▸ WRITTEN EXERCISE:
Print the listing as it stands, omitting all images.
## start DATASET EXCERPT
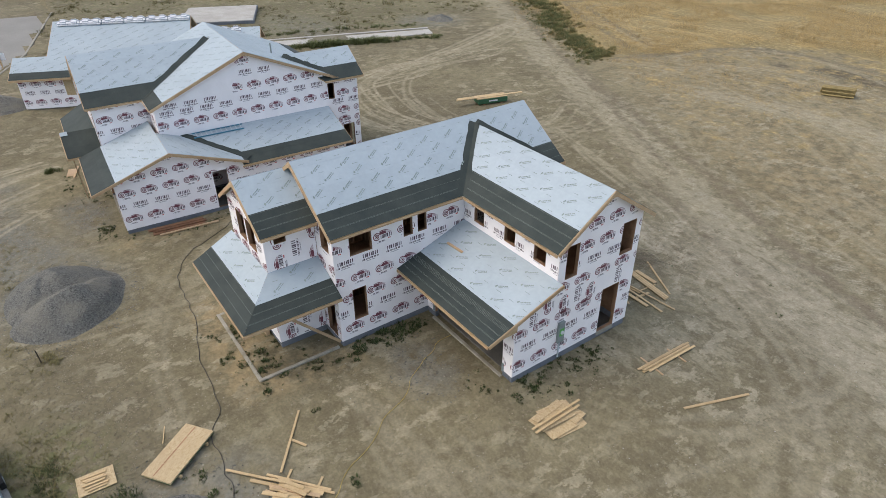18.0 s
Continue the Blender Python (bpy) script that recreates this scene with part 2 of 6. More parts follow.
def ground_material():
    m, nt, b = nodes_of("bare_soil", 0.95, 0.1)
    # even grey-brown base, drifting slowly
    soil = mix(nt, grey(nt, noise_node(nt, 0.10, 5, 0.6), 0.38, 0.62), (0.130, 0.108, 0.068), (0.178, 0.150, 0.095))
    sandy = calc(nt, "MULTIPLY", attribute(nt, "sandy"), grey(nt, noise_node(nt, 1.2, 7, 0.68), 0.40, 0.56))
    soil = mix(nt, sandy, soil, (0.25, 0.190, 0.112))
    # damp and trodden darker ground
    damp = grey(nt, noise_node(nt, 0.62, 9, 0.66, stretch=(1, 0.7, 1), turn=25), 0.525, 0.575)
    soil = mix(nt, calc(nt, "MULTIPLY", damp, 0.50), soil, (0.108, 0.090, 0.058))
    # thin pale crust lying in scraps, in drifts
    crust = grey(nt, noise_node(nt, 1.25, 10, 0.68, stretch=(1, 0.62, 1), turn=-20), 0.535, 0.572)
    drift = grey(nt, noise_node(nt, 0.16, 4, 0.55), 0.42, 0.58)
    soil = mix(nt, calc(nt, "MULTIPLY", calc(nt, "MULTIPLY", crust, 0.85), calc(nt, "ADD", calc(nt, "MULTIPLY", drift, 0.75), 0.25)), soil, (0.250, 0.215, 0.152))
    scraps = grey(nt, noise_node(nt, 4.2, 8, 0.7), 0.565, 0.60)
    soil = mix(nt, calc(nt, "MULTIPLY", scraps, 0.22), soil, (0.245, 0.212, 0.155))
    # turned dark earth
    dk = calc(nt, "MULTIPLY", attribute(nt, "dark"), grey(nt, noise_node(nt, 0.8, 6, 0.7), 0.28, 0.6))
    soil = mix(nt, dk, soil, (0.082, 0.068, 0.048))
    # scattered gravel
    gv = calc(nt, "MULTIPLY", attribute(nt, "gravel"), grey(nt, noise_node(nt, 1.1, 8, 0.7), 0.35, 0.55))
    soil = mix(nt, gv, soil, (0.142, 0.134, 0.116))
    # dry stubble
    fld = attribute(nt, "field")
    straw = mix(nt, grey(nt, noise_node(nt, 0.16, 6, 0.65), 0.35, 0.65), (0.285, 0.208, 0.098), (0.205, 0.160, 0.080))
    straw = mix(nt, grey(nt, noise_node(nt, 2.2, 5, 0.65), 0.50, 0.62), straw, (0.325, 0.245, 0.122))
    straw = mix(nt, calc(nt, "MULTIPLY", grey(nt, noise_node(nt, 0.16, 8, 0.68, stretch=(0.22, 1, 1), turn=28), 0.47, 0.60), 0.8), straw, (0.185, 0.140, 0.068))
    straw = mix(nt, calc(nt, "MULTIPLY", grey(nt, noise_node(nt, 0.5, 9, 0.7, stretch=(0.3, 1, 1), turn=28), 0.53, 0.60), 0.75), straw, (0.37, 0.26, 0.115))
    cover = grey(nt, calc(nt, "ADD", fld, calc(nt, "MULTIPLY", calc(nt, "SUBTRACT", noise_node(nt, 0.5, 8, 0.7), 0.5), 2.2)), 0.42, 0.62)
    col = mix(nt, calc(nt, "MULTIPLY", cover, 0.8), soil, straw)
    # worn tracks: pale dry crust
    way = attribute(nt, "track")
    torn = grey(nt, calc(nt, "ADD", way, calc(nt, "MULTIPLY", calc(nt, "SUBTRACT", noise_node(nt, 1.7, 10, 0.7, stretch=(0.45, 1, 1), turn=27), 0.5), 2.8)), 0.46, 0.60)
    tr = calc(nt, "MULTIPLY", way, calc(nt, "ADD", calc(nt, "MULTIPLY", torn, 0.74), 0.14))
    col = mix(nt, tr, col, (0.275, 0.238, 0.172))
    col = mix(nt, calc(nt, "MULTIPLY", attribute(nt, "scuff"), calc(nt, "ADD", calc(nt, "MULTIPLY", grey(nt, noise_node(nt, 0.9, 7, 0.65), 0.36, 0.56), 0.7), 0.3)), col, (0.285, 0.245, 0.178))
    # pressed ruts, smooth and browner
    col = mix(nt, calc(nt, "MULTIPLY", attribute(nt, "rut"), grey(nt, noise_node(nt, 1.2, 9, 0.68), 0.40, 0.50)), col, (0.148, 0.120, 0.082))
    # lugged tyre prints across the way of travel
    tc = nt.nodes.new("ShaderNodeTexCoord")
    mp = nt.nodes.new("ShaderNodeMapping")
    mp.inputs["Rotation"].default_value = (0, 0, radians(26))
    nt.links.new(tc.outputs["Object"], mp.inputs[0])
    wv = nt.nodes.new("ShaderNodeTexWave")
    wv.inputs["Scale"].default_value, wv.inputs["Distortion"].default_value = 2.4, 5.0
    wv.inputs["Detail"].default_value, wv.inputs["Detail Scale"].default_value = 3.0, 2.2
    nt.links.new(mp.outputs[0], wv.inputs["Vector"])
    lug = calc(nt, "MULTIPLY", attribute(nt, "tread"), grey(nt, noise_node(nt, 1.1, 6, 0.65), 0.47, 0.57))
    col = mix(nt, calc(nt, "MULTIPLY", lug, 0.45), col, ramp(nt, wv.outputs["Fac"], [(0.25, (0.150, 0.128, 0.093)), (0.6, (0.30, 0.27, 0.21))]))
    wd = calc(nt, "MULTIPLY", attribute(nt, "weedy"), grey(nt, noise_node(nt, 1.6, 8, 0.7), 0.46, 0.58))
    col = mix(nt, wd, col, (0.115, 0.112, 0.055))
    # crumbs and pebbles
    patch = noise_node(nt, 2.2, 6, 0.62)
    crumb = noise_node(nt, 9.0, 4, 0.6)
    col = mix(nt, 0.36, col, ramp(nt, patch, [(0.38, (0.34,) * 3), (0.5, (0.5,) * 3), (0.62, (0.68,) * 3)]), "OVERLAY")
    col = mix(nt, 0.30, col, ramp(nt, crumb, [(0.36, (0.30,) * 3), (0.64, (0.70,) * 3)]), "OVERLAY")
    peb = nt.nodes.new("ShaderNodeTexVoronoi")
    peb.inputs["Scale"].default_value = 4.5
    nt.links.new(tc.outputs["Object"], peb.inputs["Vector"])
    stone = calc(nt, "MULTIPLY", calc(nt, "LESS_THAN", peb.outputs["Distance"], 0.15), grey(nt, noise_node(nt, 0.6, 5, 0.7), 0.50, 0.62))
    col = mix(nt, calc(nt, "MULTIPLY", stone, 0.6), col, ramp(nt, peb.outputs["Color"], [(0.2, (0.06, 0.054, 0.044)), (0.8, (0.33, 0.30, 0.25))]))
    dust = grey(nt, calc(nt, "ADD", attribute(nt, "ashen"), calc(nt, "MULTIPLY", calc(nt, "SUBTRACT", noise_node(nt, 0.25, 5, 0.6), 0.5), 0.8)), 0.2, 0.9)
    col = mix(nt, 1.0, col, mix(nt, dust, (0.985, 1.02, 1.0), (0.955, 1.01, 1.06)), "MULTIPLY")
    nt.links.new(col, b.inputs["Base Color"])
    h = calc(nt, "ADD", crumb, calc(nt, "MULTIPLY", calc(nt, "MULTIPLY", wv.outputs["Fac"], lug), 0.5))
    bump(nt, b, h, 0.45, 0.05)
    return m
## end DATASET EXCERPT
▸ FULL ANSWER:
18.0 s
Continue the Blender Python (bpy) script that recreates this scene with part 2 of 6. More parts follow.
def ground_material():
    m, nt, b = nodes_of("bare_soil", 0.95, 0.1)
    # even grey-brown base, drifting slowly
    soil = mix(nt, grey(nt, noise_node(nt, 0.10, 5, 0.6), 0.38, 0.62), (0.130, 0.108, 0.068), (0.178, 0.150, 0.095))
    sandy = calc(nt, "MULTIPLY", attribute(nt, "sandy"), grey(nt, noise_node(nt, 1.2, 7, 0.68), 0.40, 0.56))
    soil = mix(nt, sandy, soil, (0.25, 0.190, 0.112))
    # damp and trodden darker ground
    damp = grey(nt, noise_node(nt, 0.62, 9, 0.66, stretch=(1, 0.7, 1), turn=25), 0.525, 0.575)
    soil = mix(nt, calc(nt, "MULTIPLY", damp, 0.50), soil, (0.108, 0.090, 0.058))
    # thin pale crust lying in scraps, in drifts
    crust = grey(nt, noise_node(nt, 1.25, 10, 0.68, stretch=(1, 0.62, 1), turn=-20), 0.535, 0.572)
    drift = grey(nt, noise_node(nt, 0.16, 4, 0.55), 0.42, 0.58)
    soil = mix(nt, calc(nt, "MULTIPLY", calc(nt, "MULTIPLY", crust, 0.85), calc(nt, "ADD", calc(nt, "MULTIPLY", drift, 0.75), 0.25)), soil, (0.250, 0.215, 0.152))
    scraps = grey(nt, noise_node(nt, 4.2, 8, 0.7), 0.565, 0.60)
    soil = mix(nt, calc(nt, "MULTIPLY", scraps, 0.22), soil, (0.245, 0.212, 0.155))
    # turned dark earth
    dk = calc(nt, "MULTIPLY", attribute(nt, "dark"), grey(nt, noise_node(nt, 0.8, 6, 0.7), 0.28, 0.6))
    soil = mix(nt, dk, soil, (0.082, 0.068, 0.048))
    # scattered gravel
    gv = calc(nt, "MULTIPLY", attribute(nt, "gravel"), grey(nt, noise_node(nt, 1.1, 8, 0.7), 0.35, 0.55))
    soil = mix(nt, gv, soil, (0.142, 0.134, 0.116))
    # dry stubble
    fld = attribute(nt, "field")
    straw = mix(nt, grey(nt, noise_node(nt, 0.16, 6, 0.65), 0.35, 0.65), (0.285, 0.208, 0.098), (0.205, 0.160, 0.080))
    straw = mix(nt, grey(nt, noise_node(nt, 2.2, 5, 0.65), 0.50, 0.62), straw, (0.325, 0.245, 0.122))
    straw = mix(nt, calc(nt, "MULTIPLY", grey(nt, noise_node(nt, 0.16, 8, 0.68, stretch=(0.22, 1, 1), turn=28), 0.47, 0.60), 0.8), straw, (0.185, 0.140, 0.068))
    straw = mix(nt, calc(nt, "MULTIPLY", grey(nt, noise_node(nt, 0.5, 9, 0.7, stretch=(0.3, 1, 1), turn=28), 0.53, 0.60), 0.75), straw, (0.37, 0.26, 0.115))
    cover = grey(nt, calc(nt, "ADD", fld, calc(nt, "MULTIPLY", calc(nt, "SUBTRACT", noise_node(nt, 0.5, 8, 0.7), 0.5), 2.2)), 0.42, 0.62)
    col = mix(nt, calc(nt, "MULTIPLY", cover, 0.8), soil, straw)
    # worn tracks: pale dry crust
    way = attribute(nt, "track")
    torn = grey(nt, calc(nt, "ADD", way, calc(nt, "MULTIPLY", calc(nt, "SUBTRACT", noise_node(nt, 1.7, 10, 0.7, stretch=(0.45, 1, 1), turn=27), 0.5), 2.8)), 0.46, 0.60)
    tr = calc(nt, "MULTIPLY", way, calc(nt, "ADD", calc(nt, "MULTIPLY", torn, 0.74), 0.14))
    col = mix(nt, tr, col, (0.275, 0.238, 0.172))
    col = mix(nt, calc(nt, "MULTIPLY", attribute(nt, "scuff"), calc(nt, "ADD", calc(nt, "MULTIPLY", grey(nt, noise_node(nt, 0.9, 7, 0.65), 0.36, 0.56), 0.7), 0.3)), col, (0.285, 0.245, 0.178))
    # pressed ruts, smooth and browner
    col = mix(nt, calc(nt, "MULTIPLY", attribute(nt, "rut"), grey(nt, noise_node(nt, 1.2, 9, 0.68), 0.40, 0.50)), col, (0.148, 0.120, 0.082))
    # lugged tyre prints across the way of travel
    tc = nt.nodes.new("ShaderNodeTexCoord")
    mp = nt.nodes.new("ShaderNodeMapping")
    mp.inputs["Rotation"].default_value = (0, 0, radians(26))
    nt.links.new(tc.outputs["Object"], mp.inputs[0])
    wv = nt.nodes.new("ShaderNodeTexWave")
    wv.inputs["Scale"].default_value, wv.inputs["Distortion"].default_value = 2.4, 5.0
    wv.inputs["Detail"].default_value, wv.inputs["Detail Scale"].default_value = 3.0, 2.2
    nt.links.new(mp.outputs[0], wv.inputs["Vector"])
    lug = calc(nt, "MULTIPLY", attribute(nt, "tread"), grey(nt, noise_node(nt, 1.1, 6, 0.65), 0.47, 0.57))
    col = mix(nt, calc(nt, "MULTIPLY", lug, 0.45), col, ramp(nt, wv.outputs["Fac"], [(0.25, (0.150, 0.128, 0.093)), (0.6, (0.30, 0.27, 0.21))]))
    wd = calc(nt, "MULTIPLY", attribute(nt, "weedy"), grey(nt, noise_node(nt, 1.6, 8, 0.7), 0.46, 0.58))
    col = mix(nt, wd, col, (0.115, 0.112, 0.055))
    # crumbs and pebbles
    patch = noise_node(nt, 2.2, 6, 0.62)
    crumb = noise_node(nt, 9.0, 4, 0.6)
    col = mix(nt, 0.36, col, ramp(nt, patch, [(0.38, (0.34,) * 3), (0.5, (0.5,) * 3), (0.62, (0.68,) * 3)]), "OVERLAY")
    col = mix(nt, 0.30, col, ramp(nt, crumb, [(0.36, (0.30,) * 3), (0.64, (0.70,) * 3)]), "OVERLAY")
    peb = nt.nodes.new("ShaderNodeTexVoronoi")
    peb.inputs["Scale"].default_value = 4.5
    nt.links.new(tc.outputs["Object"], peb.inputs["Vector"])
    stone = calc(nt, "MULTIPLY", calc(nt, "LESS_THAN", peb.outputs["Distance"], 0.15), grey(nt, noise_node(nt, 0.6, 5, 0.7), 0.50, 0.62))
    col = mix(nt, calc(nt, "MULTIPLY", stone, 0.6), col, ramp(nt, peb.outputs["Color"], [(0.2, (0.06, 0.054, 0.044)), (0.8, (0.33, 0.30, 0.25))]))
    dust = grey(nt, calc(nt, "ADD", attribute(nt, "ashen"), calc(nt, "MULTIPLY", calc(nt, "SUBTRACT", noise_node(nt, 0.25, 5, 0.6), 0.5), 0.8)), 0.2, 0.9)
    col = mix(nt, 1.0, col, mix(nt, dust, (0.985, 1.02, 1.0), (0.955, 1.01, 1.06)), "MULTIPLY")
    nt.links.new(col, b.inputs["Base Color"])
    h = calc(nt, "ADD", crumb, calc(nt, "MULTIPLY", calc(nt, "MULTIPLY", wv.outputs["Fac"], lug), 0.5))
    bump(nt, b, h, 0.45, 0.05)
    return m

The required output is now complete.